In due time, everything was on shipboard and it seemed to take the longest time to get there --where ever "there" was! We stopped for three days at Thursday Island where we did a little exploring but never far away from the ship. Every direction one looked, there were breweries and soda pop bottlers. They must have been suppliers to the whole "Pacific rim," as it is known today. Most of all, we couldn't understand why we were stuck here if the Japs "needed" us so badly! Afterwards we learned why. Just after leaving Darwin, the Japs were in danger of taking Port Moresby. So, we had to waste time, until the outcome of that situation was resolved. Usually, I was a member of the advance echelon -- to prepare for and receive the flights when they were to occupy a new base of operations.

The Jap infantry had succeeded in gaining a foothold on this side of the Owen Stanley Mountains by coming down that dreadful one-man path, the "Owen Stanley track" -- many carrying bicycles yet. They planned to ride them on the streets of Moresby, I guess! They could see the bay at Moresby, and for some reason or other started to retreat, and the few Aussies took right out after them. Bean, Andy and I took a short trip toward the track, in the foothills, until stopped by a guard. In the course of conversation, he said ammo was in such short supply each rifleman was given one clip of live shells each and said when that was gone, he was on his own and to make every shot count!

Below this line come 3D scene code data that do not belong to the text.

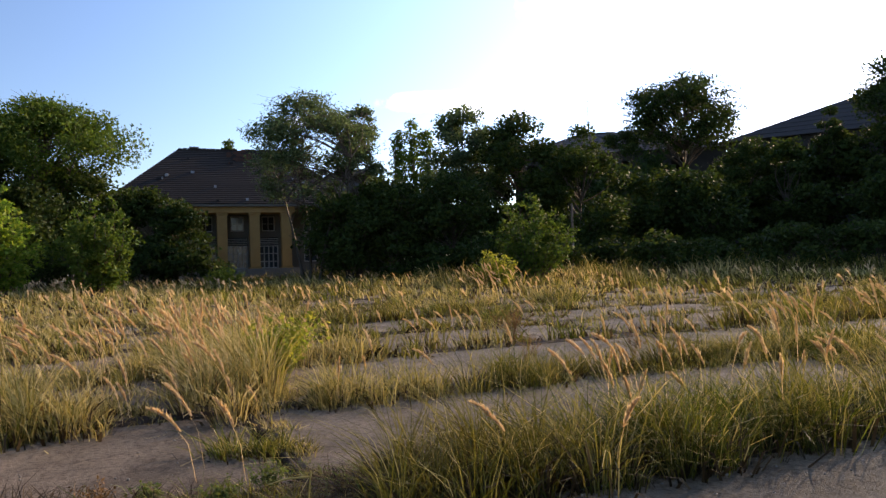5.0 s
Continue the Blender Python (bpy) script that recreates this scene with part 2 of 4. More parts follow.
# ---------------------------------------------------------------- mesh helpers
def mesh_object(name, verts, faces, mat, parent=None, label="", smooth=False):
    """faces: an (n, 3) or (n, 4) array."""
    verts, faces = np.asarray(verts, np.float32), np.asarray(faces, np.int32)
    me = bpy.data.meshes.new(name)
    k = faces.shape[1]
    me.vertices.add(len(verts))
    me.vertices.foreach_set("co", verts.ravel())
    me.loops.add(faces.size)
    me.loops.foreach_set("vertex_index", faces.ravel())
    me.polygons.add(len(faces))
    me.polygons.foreach_set("loop_start", np.arange(0, faces.size, k, dtype=np.int32))
    me.polygons.foreach_set("loop_total", np.full(len(faces), k, np.int32))
    if smooth:
        me.polygons.foreach_set("use_smooth", np.ones(len(faces), bool))
    me.update()
    me.validate()
    me.materials.append(mat)
    ob = new(name, me)
    ob.parent = parent
    if label:
        ob["label"] = label
    return ob


def part(name, bm, mat, parent=None, label=""):
    me = bpy.data.meshes.new(name)
    bm.to_mesh(me)
    bm.free()
    me.materials.append(mat)
    ob = new(name, me)
    ob.parent = parent
    if label:
        ob["label"] = label
    return ob


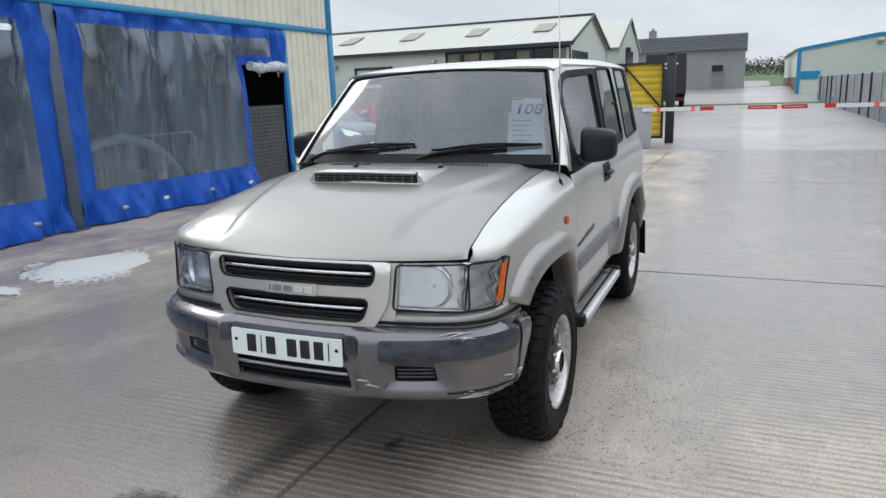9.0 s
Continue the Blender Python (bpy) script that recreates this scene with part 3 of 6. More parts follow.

The tide was turning about then! (I have read in military books that no one was able to figure out why the Japs did an about face when they had Moresby in their fingers!) We got the word then to move on -- while the Japs were in apparent retreat. We set sail again, and in a few days, we were in New Guinea. American ground troops were not here yet and would not be for sometime! On the way to Moresby one night, the ship started to rumble and shake something awful. Oh, God, I thought. After every one was awake we learned we lost a propellor, and here we were in the middle of nowhere, going around in circles! And easy meat for a Jap sub! As it happened, there was Jap sub, and he was trying to get an angle bead on us! But, at flank speed and with all the shaking and noise-making, we outdistanced him, leaving old "buck teeth" gnashing his mustache! We beat hin into Moresby by a hundred miles! This was a short time after the battle of the Coral Sea, and this sub just happened to be still lurking around.